New analysis reveals trends in children and young people’s mental health care in Wales
The Health Foundation’s Networked Data Lab (NDL) has analysed data across England, Scotland and Wales to reveal new insights about children and young people receiving mental health support. Analysis by local teams including in Wales, flags three areas for further investigation, nationally and locally 1
- The use of GPs and medication for mental health problems is growing in the areas analysed by NDL teams
- A higher proportion of adolescent girls and young women are receiving antidepressants, are in contact with support services and most frequently experiencing mental health crises
- The data shows a stark contrast in socioeconomic deprivation, with more prescriptions and mental health crises in the most deprived areas
The data for Wales showed that 2:
- Adolescent girls aged 15–17 were the group who most frequently presented with mental health crises to acute services.
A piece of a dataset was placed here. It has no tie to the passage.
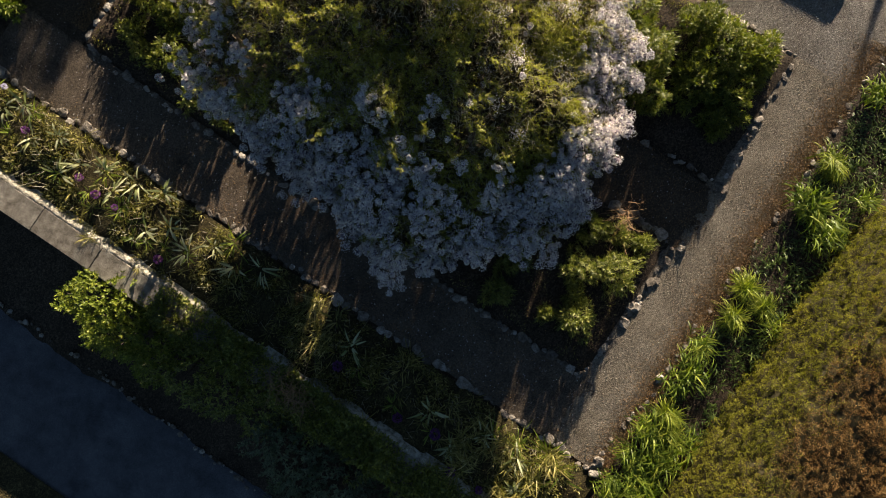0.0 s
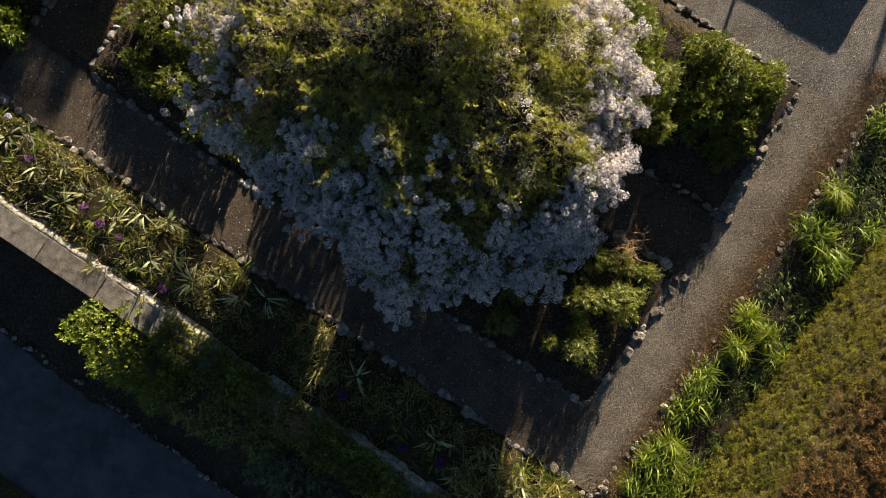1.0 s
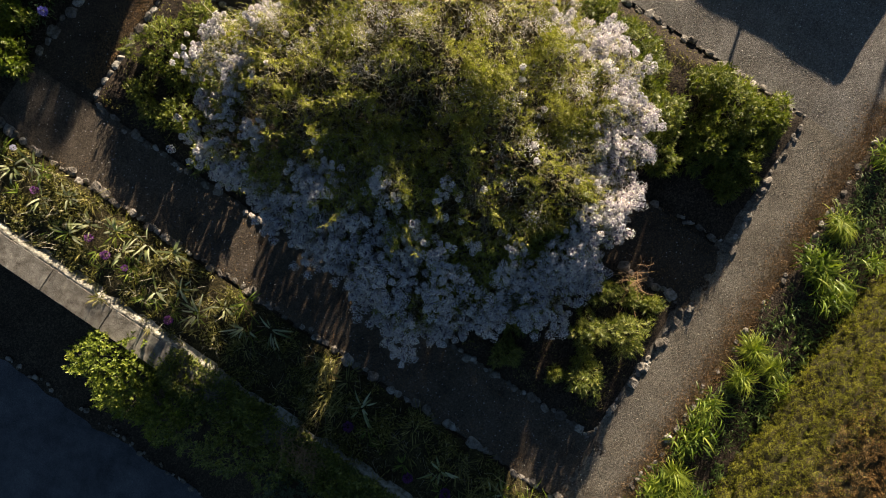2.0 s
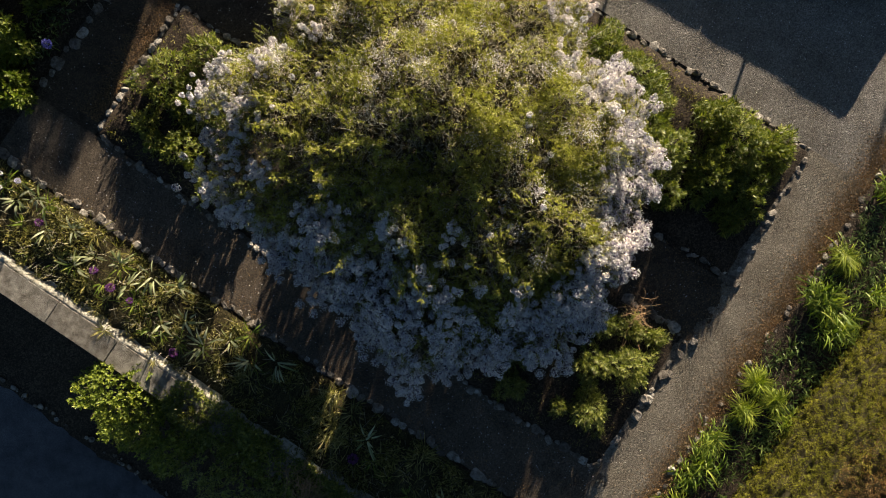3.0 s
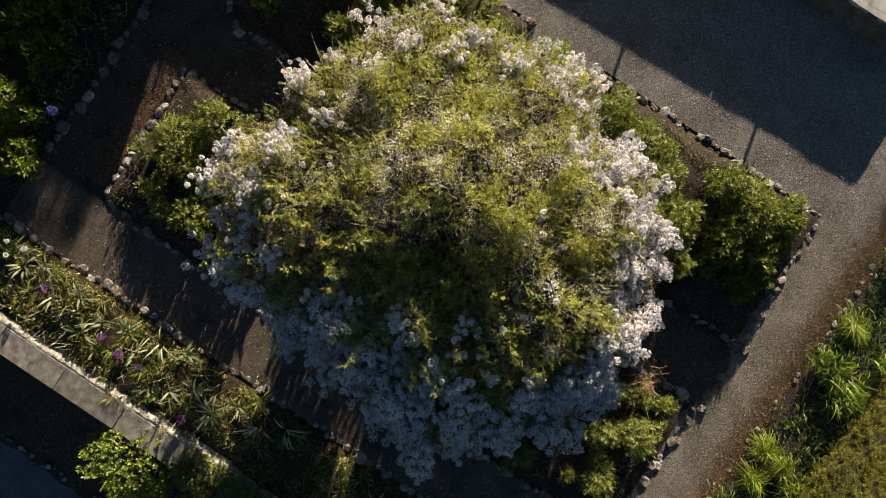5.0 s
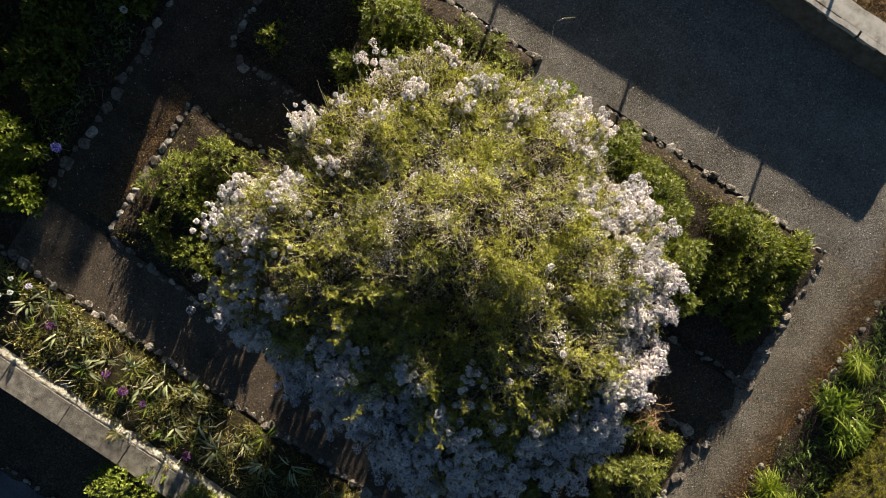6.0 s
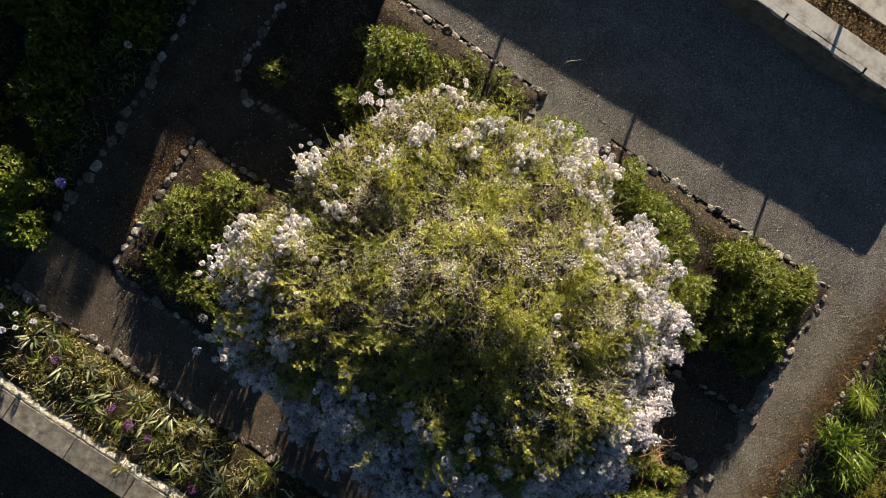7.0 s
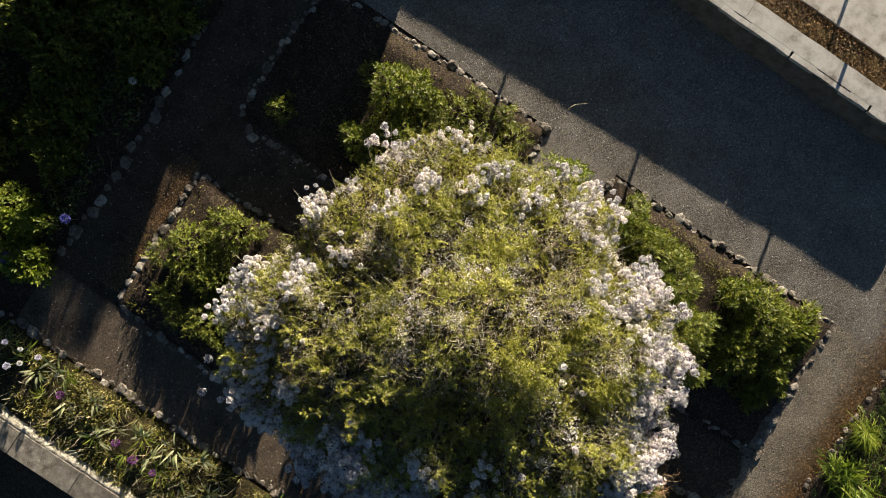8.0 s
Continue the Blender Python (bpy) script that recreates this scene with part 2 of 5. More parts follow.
WHITE = leaf_mat("white_petals", [(0.0, (0.6, 0.6, 0.68)), (1.0, (0.8, 0.8, 0.82))], 0.6, 0.2, (1, 1, 1))

# ---- mesh helpers ----
RNG = np.random.default_rng(7)


def mesh_of(name, V, F, material, smooth=False):
    """A mesh from arrays: V (n, 3), F (m, 3 or 4)."""
    V, F = np.asarray(V, np.float32), np.asarray(F, np.int32)
    me = bpy.data.meshes.new(name)
    k = F.shape[1]
    me.vertices.add(len(V))
    me.vertices.foreach_set("co", V.ravel())
    me.loops.add(F.size)
    me.loops.foreach_set("vertex_index", F.ravel())
    me.polygons.add(len(F))
    me.polygons.foreach_set("loop_start", np.arange(len(F), dtype=np.int32) * k)
    me.update(calc_edges=True)
    me.validate()
    if smooth:
        me.polygons.foreach_set("use_smooth", np.ones(len(F), bool))
    me.materials.append(material)
    return me


def put(name, me, parent=None, at=None, label=""):
    ob = new(name, me)
    if parent is not None:
        ob.parent = parent
    if at is not None:
        ob.matrix_basis = at
    if label:
        ob["label"] = label
    return ob


def thing(name, at, label, category, group="", kind=""):
    ob = new(name)
    ob.empty_display_size = 0.1
    ob.matrix_basis = at
    return tagged(ob, label, category, group, kind)


def unit(v):
    return v / np.maximum(np.linalg.norm(v, axis=-1, keepdims=True), 1e-9)


def leaves(P, D, N, length, width, fold=0.25):
    """A folded pointed leaf at each of P along D, its face towards N: two triangles each."""
    D = unit(D)
    S = unit(np.cross(D, N))
    U = np.cross(S, D)
    L, W = np.asarray(length).reshape(-1, 1), np.asarray(width).reshape(-1, 1)
    n = len(P)
    V = np.stack([P, P + D * L * 0.45 + S * W * 0.5 + U * W * fold, P + D * L, P + D * L * 0.45 - S * W * 0.5 + U * W * fold], 1)
    i = np.arange(n)[:, None] * 4
    F = np.concatenate([i + np.array([[0, 1, 2]]), i + np.array([[0, 2, 3]])])
    return V.reshape(-1, 3), F


def blades(P, az, length, width, rise, droop, steps=4):
    """Arching strap leaves from P: az heading, rise the first slope in radians, droop how far they bend over."""
    n = len(P)
    s = np.linspace(0, 1, steps + 1)
    ang = rise[:, None] - droop[:, None] * s[None]
    seg = length[:, None] / steps
    dx = np.cumsum(np.cos(ang) * seg, 1) - np.cos(ang[:, :1]) * seg
    dz = np.cumsum(np.sin(ang) * seg, 1) - np.sin(ang[:, :1]) * seg
    C = np.stack([P[:, :1] + dx * np.cos(az)[:, None], P[:, 1:2] + dx * np.sin(az)[:, None], P[:, 2:3] + dz], 2)
    side = np.stack([-np.sin(az), np.cos(az), np.zeros(n)], 1)[:, None, :]
    w = width[:, None, None] * np.array([0.6, 1.0, 0.9, 0.6, 0.08][:steps + 1] if steps == 4 else np.linspace(1, 0.1, steps + 1))[None, :, None] * 0.5
    V = np.stack([C + side * w, C - side * w], 2).reshape(n, -1, 3)
    k = (steps + 1) * 2
    q = np.array([[2 * j, 2 * j + 1, 2 * j + 3, 2 * j + 2] for j in range(steps)])
    F = (np.arange(n)[:, None, None] * k + q[None]).reshape(-1, 4)
    return V.reshape(-1, 3), F


def tube(points, radii, sides=6):
    """A tapered tube along points, with a closed tip."""
    pts = [Vector(p) for p in points]
    V, F = [], []
    for k, p in enumerate(pts):
        d = (pts[min(k + 1, len(pts) - 1)] - pts[max(k - 1, 0)]).normalized()
        a = d.cross(Vector((0.31, 0.95, 0.1))).normalized()
        b = d.cross(a)
        for j in range(sides):
            w = 2 * math.pi * j / sides
            V.append(p + (a * math.cos(w) + b * math.sin(w)) * radii[k])
    for k in range(len(pts) - 1):
        for j in range(sides):
            F.append([k * sides + j, k * sides + (j + 1) % sides, (k + 1) * sides + (j + 1) % sides, (k + 1) * sides + j])
    return np.array([tuple(v) for v in V]), np.array(F)


def twigs(A, B, radius):
    """Thin three-sided sticks from A to B."""
    D = unit(B - A)
    S = unit(np.cross(D, np.array([0.3, 0.2, 0.93])))
    U = np.cross(D, S)
    r = np.asarray(radius).reshape(-1, 1)
    ring = [S * r, (-0.5 * S + 0.87 * U) * r, (-0.5 * S - 0.87 * U) * r]
    V = np.stack([A + ring[0], A + ring[1], A + ring[2], B + ring[0] * 0.5, B + ring[1] * 0.5, B + ring[2] * 0.5], 1)
    i = np.arange(len(A))[:, None] * 6
    F = np.concatenate([i + np.array([[0, 1, 4, 3]]), i + np.array([[1, 2, 5, 4]]), i + np.array([[2, 0, 3, 5]])])
    return V.reshape(-1, 3), F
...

- In 2019, girls (11–15 years) and young women (16–19 years) were twice as likely to present with crises than boys and young men of the same age.
- Crisis event rates were also strongly patterned by socioeconomic deprivation, with children and young people living in the 20% most deprived areas in Wales having almost double the rate of crisis events compared with those living in the 20% least deprived areas.
The analysis reveals that across the UK, the number of children and young people experiencing mental health problems is growing. Mental health services are expanding, but not fast enough to meet rising needs, leaving many children and young people with limited or no support. It also shows that too little is known about who receives care and crucially, who doesn’t.